◆ Prompt
Extract the records below word for word and ignore the images.

** START Record list **

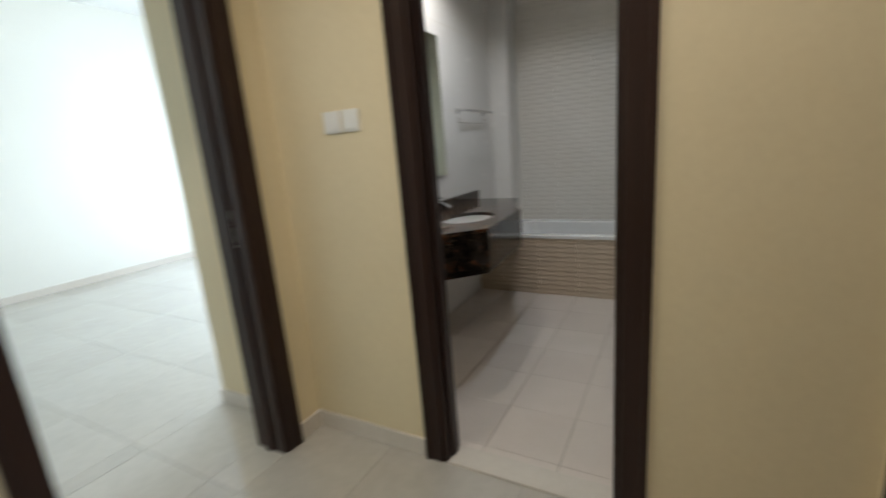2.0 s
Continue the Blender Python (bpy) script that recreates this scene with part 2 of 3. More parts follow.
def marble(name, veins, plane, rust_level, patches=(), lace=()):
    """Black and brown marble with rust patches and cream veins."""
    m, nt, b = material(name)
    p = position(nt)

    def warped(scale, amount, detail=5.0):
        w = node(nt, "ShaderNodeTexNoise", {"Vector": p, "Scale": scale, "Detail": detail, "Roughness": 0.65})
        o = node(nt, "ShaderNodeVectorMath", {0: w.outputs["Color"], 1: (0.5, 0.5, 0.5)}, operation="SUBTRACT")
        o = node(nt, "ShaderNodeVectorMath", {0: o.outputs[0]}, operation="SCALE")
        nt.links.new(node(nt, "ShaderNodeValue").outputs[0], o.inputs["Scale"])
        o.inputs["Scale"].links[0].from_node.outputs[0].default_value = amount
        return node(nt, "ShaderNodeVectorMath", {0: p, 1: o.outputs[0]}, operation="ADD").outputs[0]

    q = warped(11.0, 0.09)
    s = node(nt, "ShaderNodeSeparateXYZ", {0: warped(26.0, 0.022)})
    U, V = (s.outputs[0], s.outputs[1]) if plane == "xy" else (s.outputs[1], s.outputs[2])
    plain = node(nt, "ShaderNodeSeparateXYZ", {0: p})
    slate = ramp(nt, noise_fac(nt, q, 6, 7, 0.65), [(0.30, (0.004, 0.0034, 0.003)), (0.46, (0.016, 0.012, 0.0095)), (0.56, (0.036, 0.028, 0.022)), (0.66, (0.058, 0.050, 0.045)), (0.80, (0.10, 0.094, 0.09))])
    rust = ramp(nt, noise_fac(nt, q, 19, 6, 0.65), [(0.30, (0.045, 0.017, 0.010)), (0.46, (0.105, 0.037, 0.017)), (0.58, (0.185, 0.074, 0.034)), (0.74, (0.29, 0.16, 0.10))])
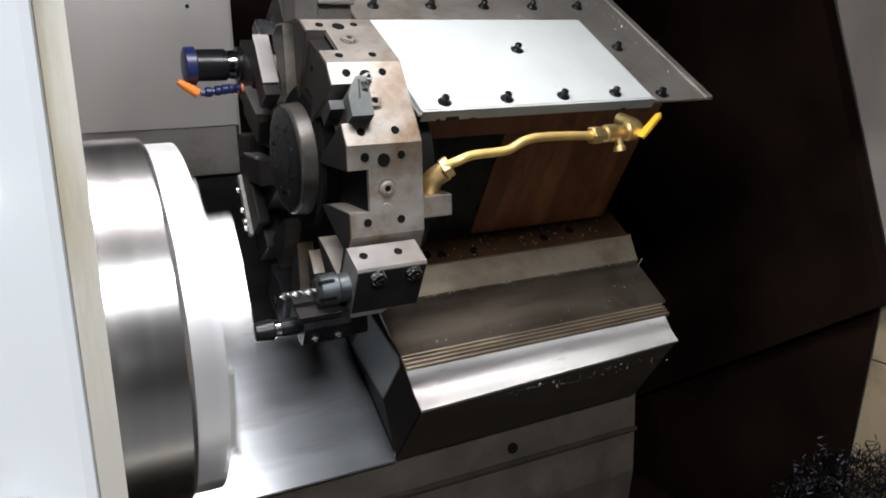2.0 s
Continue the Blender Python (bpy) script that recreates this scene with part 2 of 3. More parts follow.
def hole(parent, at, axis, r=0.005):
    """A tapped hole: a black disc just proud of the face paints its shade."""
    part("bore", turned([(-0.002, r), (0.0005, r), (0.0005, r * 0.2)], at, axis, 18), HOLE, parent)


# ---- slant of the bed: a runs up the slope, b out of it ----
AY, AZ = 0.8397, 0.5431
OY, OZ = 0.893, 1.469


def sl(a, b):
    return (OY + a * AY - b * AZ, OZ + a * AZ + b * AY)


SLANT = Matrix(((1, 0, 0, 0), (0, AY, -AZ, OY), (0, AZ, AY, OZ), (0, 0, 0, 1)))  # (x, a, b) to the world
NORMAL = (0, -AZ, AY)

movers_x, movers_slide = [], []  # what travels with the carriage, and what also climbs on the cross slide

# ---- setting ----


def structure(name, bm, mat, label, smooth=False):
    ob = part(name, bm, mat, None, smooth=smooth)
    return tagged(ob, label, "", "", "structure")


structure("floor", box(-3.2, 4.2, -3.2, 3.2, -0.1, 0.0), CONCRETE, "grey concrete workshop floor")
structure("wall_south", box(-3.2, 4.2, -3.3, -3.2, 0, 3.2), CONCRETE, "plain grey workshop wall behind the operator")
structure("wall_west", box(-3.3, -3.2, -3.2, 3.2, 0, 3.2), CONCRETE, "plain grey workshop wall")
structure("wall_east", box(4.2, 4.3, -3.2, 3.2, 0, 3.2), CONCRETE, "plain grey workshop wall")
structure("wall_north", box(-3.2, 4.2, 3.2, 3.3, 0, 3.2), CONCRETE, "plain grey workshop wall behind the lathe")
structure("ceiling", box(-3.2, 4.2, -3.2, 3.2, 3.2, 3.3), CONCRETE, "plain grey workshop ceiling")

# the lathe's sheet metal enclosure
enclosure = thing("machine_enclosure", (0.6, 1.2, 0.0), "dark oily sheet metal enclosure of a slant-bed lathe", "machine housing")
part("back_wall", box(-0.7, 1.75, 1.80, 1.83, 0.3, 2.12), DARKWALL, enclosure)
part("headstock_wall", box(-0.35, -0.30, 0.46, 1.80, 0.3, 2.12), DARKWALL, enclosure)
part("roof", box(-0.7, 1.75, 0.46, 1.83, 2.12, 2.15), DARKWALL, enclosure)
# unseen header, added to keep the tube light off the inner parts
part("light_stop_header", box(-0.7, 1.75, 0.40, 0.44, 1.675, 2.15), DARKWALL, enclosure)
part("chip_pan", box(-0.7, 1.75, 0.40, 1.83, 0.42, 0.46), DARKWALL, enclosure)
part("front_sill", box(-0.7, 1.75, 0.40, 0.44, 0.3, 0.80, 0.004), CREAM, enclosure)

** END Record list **

◆ Complete answer
2.0 s
Continue the Blender Python (bpy) script that recreates this scene with part 2 of 3. More parts follow.
def marble(name, veins, plane, rust_level, patches=(), lace=()):
    """Black and brown marble with rust patches and cream veins."""
    m, nt, b = material(name)
    p = position(nt)

    def warped(scale, amount, detail=5.0):
        w = node(nt, "ShaderNodeTexNoise", {"Vector": p, "Scale": scale, "Detail": detail, "Roughness": 0.65})
        o = node(nt, "ShaderNodeVectorMath", {0: w.outputs["Color"], 1: (0.5, 0.5, 0.5)}, operation="SUBTRACT")
        o = node(nt, "ShaderNodeVectorMath", {0: o.outputs[0]}, operation="SCALE")
        nt.links.new(node(nt, "ShaderNodeValue").outputs[0], o.inputs["Scale"])
        o.inputs["Scale"].links[0].from_node.outputs[0].default_value = amount
        return node(nt, "ShaderNodeVectorMath", {0: p, 1: o.outputs[0]}, operation="ADD").outputs[0]

    q = warped(11.0, 0.09)
    s = node(nt, "ShaderNodeSeparateXYZ", {0: warped(26.0, 0.022)})
    U, V = (s.outputs[0], s.outputs[1]) if plane == "xy" else (s.outputs[1], s.outputs[2])
    plain = node(nt, "ShaderNodeSeparateXYZ", {0: p})
    slate = ramp(nt, noise_fac(nt, q, 6, 7, 0.65), [(0.30, (0.004, 0.0034, 0.003)), (0.46, (0.016, 0.012, 0.0095)), (0.56, (0.036, 0.028, 0.022)), (0.66, (0.058, 0.050, 0.045)), (0.80, (0.10, 0.094, 0.09))])
    rust = ramp(nt, noise_fac(nt, q, 19, 6, 0.65), [(0.30, (0.045, 0.017, 0.010)), (0.46, (0.105, 0.037, 0.017)), (0.58, (0.185, 0.074, 0.034)), (0.74, (0.29, 0.16, 0.10))])
2.0 s
Continue the Blender Python (bpy) script that recreates this scene with part 2 of 3. More parts follow.
def hole(parent, at, axis, r=0.005):
    """A tapped hole: a black disc just proud of the face paints its shade."""
    part("bore", turned([(-0.002, r), (0.0005, r), (0.0005, r * 0.2)], at, axis, 18), HOLE, parent)


# ---- slant of the bed: a runs up the slope, b out of it ----
AY, AZ = 0.8397, 0.5431
OY, OZ = 0.893, 1.469


def sl(a, b):
    return (OY + a * AY - b * AZ, OZ + a * AZ + b * AY)


SLANT = Matrix(((1, 0, 0, 0), (0, AY, -AZ, OY), (0, AZ, AY, OZ), (0, 0, 0, 1)))  # (x, a, b) to the world
NORMAL = (0, -AZ, AY)

movers_x, movers_slide = [], []  # what travels with the carriage, and what also climbs on the cross slide

# ---- setting ----


def structure(name, bm, mat, label, smooth=False):
    ob = part(name, bm, mat, None, smooth=smooth)
    return tagged(ob, label, "", "", "structure")


structure("floor", box(-3.2, 4.2, -3.2, 3.2, -0.1, 0.0), CONCRETE, "grey concrete workshop floor")
structure("wall_south", box(-3.2, 4.2, -3.3, -3.2, 0, 3.2), CONCRETE, "plain grey workshop wall behind the operator")
structure("wall_west", box(-3.3, -3.2, -3.2, 3.2, 0, 3.2), CONCRETE, "plain grey workshop wall")
structure("wall_east", box(4.2, 4.3, -3.2, 3.2, 0, 3.2), CONCRETE, "plain grey workshop wall")
structure("wall_north", box(-3.2, 4.2, 3.2, 3.3, 0, 3.2), CONCRETE, "plain grey workshop wall behind the lathe")
structure("ceiling", box(-3.2, 4.2, -3.2, 3.2, 3.2, 3.3), CONCRETE, "plain grey workshop ceiling")

# the lathe's sheet metal enclosure
enclosure = thing("machine_enclosure", (0.6, 1.2, 0.0), "dark oily sheet metal enclosure of a slant-bed lathe", "machine housing")
part("back_wall", box(-0.7, 1.75, 1.80, 1.83, 0.3, 2.12), DARKWALL, enclosure)
part("headstock_wall", box(-0.35, -0.30, 0.46, 1.80, 0.3, 2.12), DARKWALL, enclosure)
part("roof", box(-0.7, 1.75, 0.46, 1.83, 2.12, 2.15), DARKWALL, enclosure)
# unseen header, added to keep the tube light off the inner parts
part("light_stop_header", box(-0.7, 1.75, 0.40, 0.44, 1.675, 2.15), DARKWALL, enclosure)
part("chip_pan", box(-0.7, 1.75, 0.40, 1.83, 0.42, 0.46), DARKWALL, enclosure)
part("front_sill", box(-0.7, 1.75, 0.40, 0.44, 0.3, 0.80, 0.004), CREAM, enclosure)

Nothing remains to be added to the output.